# Work to be completed:
Could you write out the records below exactly as they appear, leaving out any pictures?

================

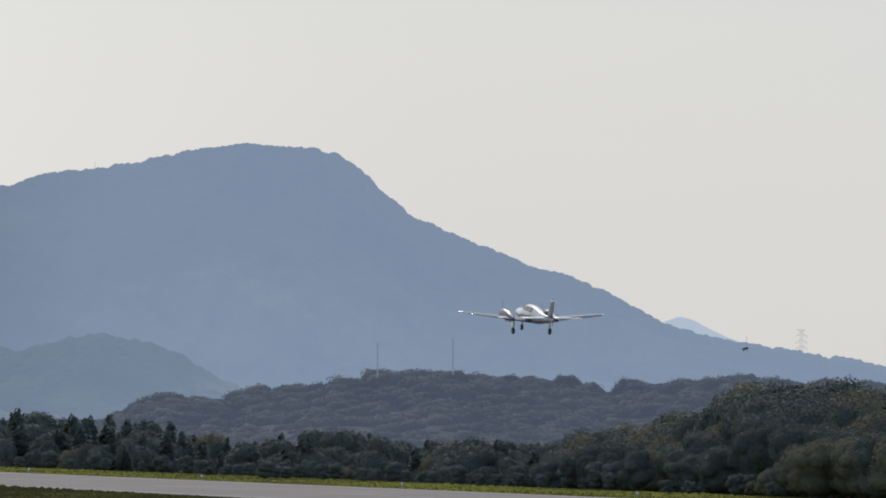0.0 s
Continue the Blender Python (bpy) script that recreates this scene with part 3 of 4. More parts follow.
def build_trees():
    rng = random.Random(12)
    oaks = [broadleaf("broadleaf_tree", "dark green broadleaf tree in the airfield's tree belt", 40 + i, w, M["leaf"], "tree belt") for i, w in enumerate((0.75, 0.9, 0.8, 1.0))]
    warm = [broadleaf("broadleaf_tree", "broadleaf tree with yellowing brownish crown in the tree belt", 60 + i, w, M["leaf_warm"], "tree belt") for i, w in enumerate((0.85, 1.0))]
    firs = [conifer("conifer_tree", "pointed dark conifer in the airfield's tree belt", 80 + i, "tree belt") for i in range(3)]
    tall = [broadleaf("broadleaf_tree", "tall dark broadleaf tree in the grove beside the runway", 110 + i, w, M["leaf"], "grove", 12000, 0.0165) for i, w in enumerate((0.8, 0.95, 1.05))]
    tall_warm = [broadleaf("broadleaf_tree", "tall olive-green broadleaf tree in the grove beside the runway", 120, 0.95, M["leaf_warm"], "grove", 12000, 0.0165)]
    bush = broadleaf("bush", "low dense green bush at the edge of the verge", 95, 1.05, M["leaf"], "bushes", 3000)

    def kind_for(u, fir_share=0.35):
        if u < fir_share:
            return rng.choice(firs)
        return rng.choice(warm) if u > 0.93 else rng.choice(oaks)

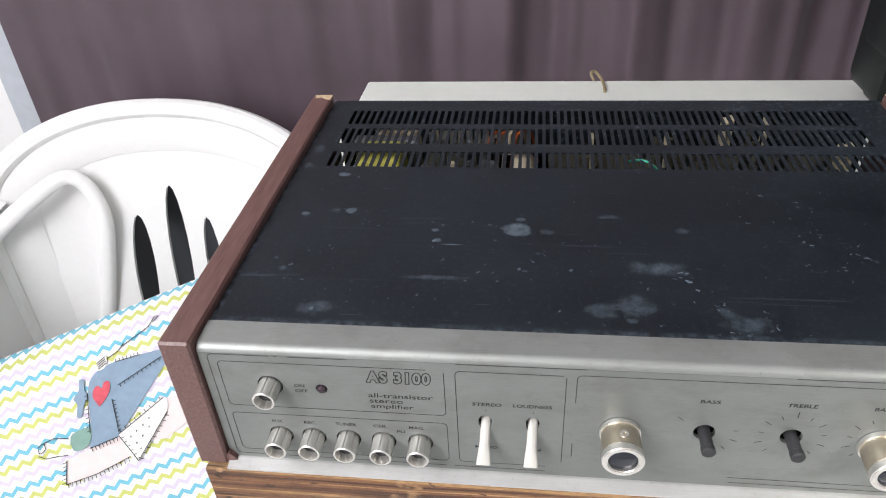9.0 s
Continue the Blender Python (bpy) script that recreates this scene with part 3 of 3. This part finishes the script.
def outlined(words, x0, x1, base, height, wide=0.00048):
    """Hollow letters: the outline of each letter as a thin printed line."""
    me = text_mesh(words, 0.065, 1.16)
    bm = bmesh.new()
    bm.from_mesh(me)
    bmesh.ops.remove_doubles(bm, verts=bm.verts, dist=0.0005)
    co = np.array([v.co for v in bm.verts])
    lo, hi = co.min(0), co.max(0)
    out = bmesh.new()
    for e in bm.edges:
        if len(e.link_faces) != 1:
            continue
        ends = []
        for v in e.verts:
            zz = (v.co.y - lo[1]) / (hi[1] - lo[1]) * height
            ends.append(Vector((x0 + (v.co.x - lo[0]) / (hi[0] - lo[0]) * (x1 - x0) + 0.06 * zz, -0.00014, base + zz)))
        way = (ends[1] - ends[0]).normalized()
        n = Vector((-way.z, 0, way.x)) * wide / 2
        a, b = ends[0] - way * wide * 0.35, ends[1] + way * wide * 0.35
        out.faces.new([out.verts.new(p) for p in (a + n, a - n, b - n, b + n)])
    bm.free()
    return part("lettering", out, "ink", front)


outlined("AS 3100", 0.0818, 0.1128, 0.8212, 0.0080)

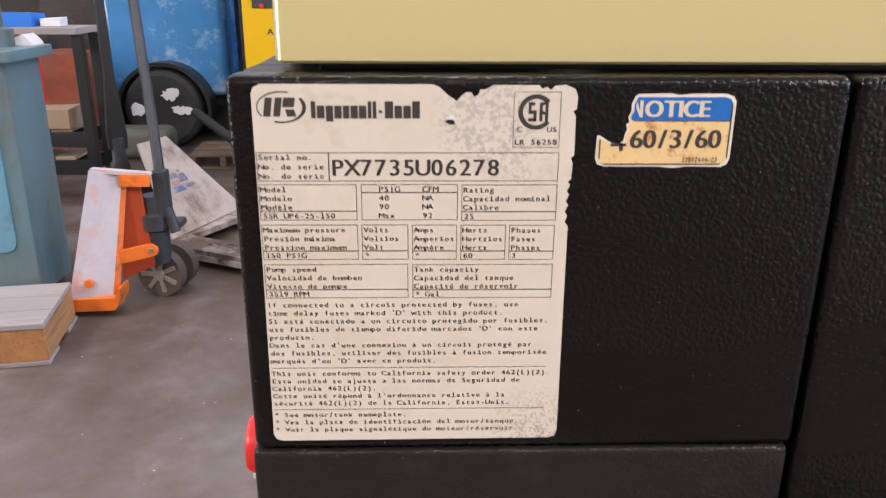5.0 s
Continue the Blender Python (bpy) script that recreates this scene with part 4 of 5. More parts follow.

================

# Problem solution:
0.0 s
Continue the Blender Python (bpy) script that recreates this scene with part 3 of 4. More parts follow.
def build_trees():
    rng = random.Random(12)
    oaks = [broadleaf("broadleaf_tree", "dark green broadleaf tree in the airfield's tree belt", 40 + i, w, M["leaf"], "tree belt") for i, w in enumerate((0.75, 0.9, 0.8, 1.0))]
    warm = [broadleaf("broadleaf_tree", "broadleaf tree with yellowing brownish crown in the tree belt", 60 + i, w, M["leaf_warm"], "tree belt") for i, w in enumerate((0.85, 1.0))]
    firs = [conifer("conifer_tree", "pointed dark conifer in the airfield's tree belt", 80 + i, "tree belt") for i in range(3)]
    tall = [broadleaf("broadleaf_tree", "tall dark broadleaf tree in the grove beside the runway", 110 + i, w, M["leaf"], "grove", 12000, 0.0165) for i, w in enumerate((0.8, 0.95, 1.05))]
    tall_warm = [broadleaf("broadleaf_tree", "tall olive-green broadleaf tree in the grove beside the runway", 120, 0.95, M["leaf_warm"], "grove", 12000, 0.0165)]
    bush = broadleaf("bush", "low dense green bush at the edge of the verge", 95, 1.05, M["leaf"], "bushes", 3000)

    def kind_for(u, fir_share=0.35):
        if u < fir_share:
            return rng.choice(firs)
        return rng.choice(warm) if u > 0.93 else rng.choice(oaks)

9.0 s
Continue the Blender Python (bpy) script that recreates this scene with part 3 of 3. This part finishes the script.
def outlined(words, x0, x1, base, height, wide=0.00048):
    """Hollow letters: the outline of each letter as a thin printed line."""
    me = text_mesh(words, 0.065, 1.16)
    bm = bmesh.new()
    bm.from_mesh(me)
    bmesh.ops.remove_doubles(bm, verts=bm.verts, dist=0.0005)
    co = np.array([v.co for v in bm.verts])
    lo, hi = co.min(0), co.max(0)
    out = bmesh.new()
    for e in bm.edges:
        if len(e.link_faces) != 1:
            continue
        ends = []
        for v in e.verts:
            zz = (v.co.y - lo[1]) / (hi[1] - lo[1]) * height
            ends.append(Vector((x0 + (v.co.x - lo[0]) / (hi[0] - lo[0]) * (x1 - x0) + 0.06 * zz, -0.00014, base + zz)))
        way = (ends[1] - ends[0]).normalized()
        n = Vector((-way.z, 0, way.x)) * wide / 2
        a, b = ends[0] - way * wide * 0.35, ends[1] + way * wide * 0.35
        out.faces.new([out.verts.new(p) for p in (a + n, a - n, b - n, b + n)])
    bm.free()
    return part("lettering", out, "ink", front)


outlined("AS 3100", 0.0818, 0.1128, 0.8212, 0.0080)

5.0 s
Continue the Blender Python (bpy) script that recreates this scene with part 4 of 5. More parts follow.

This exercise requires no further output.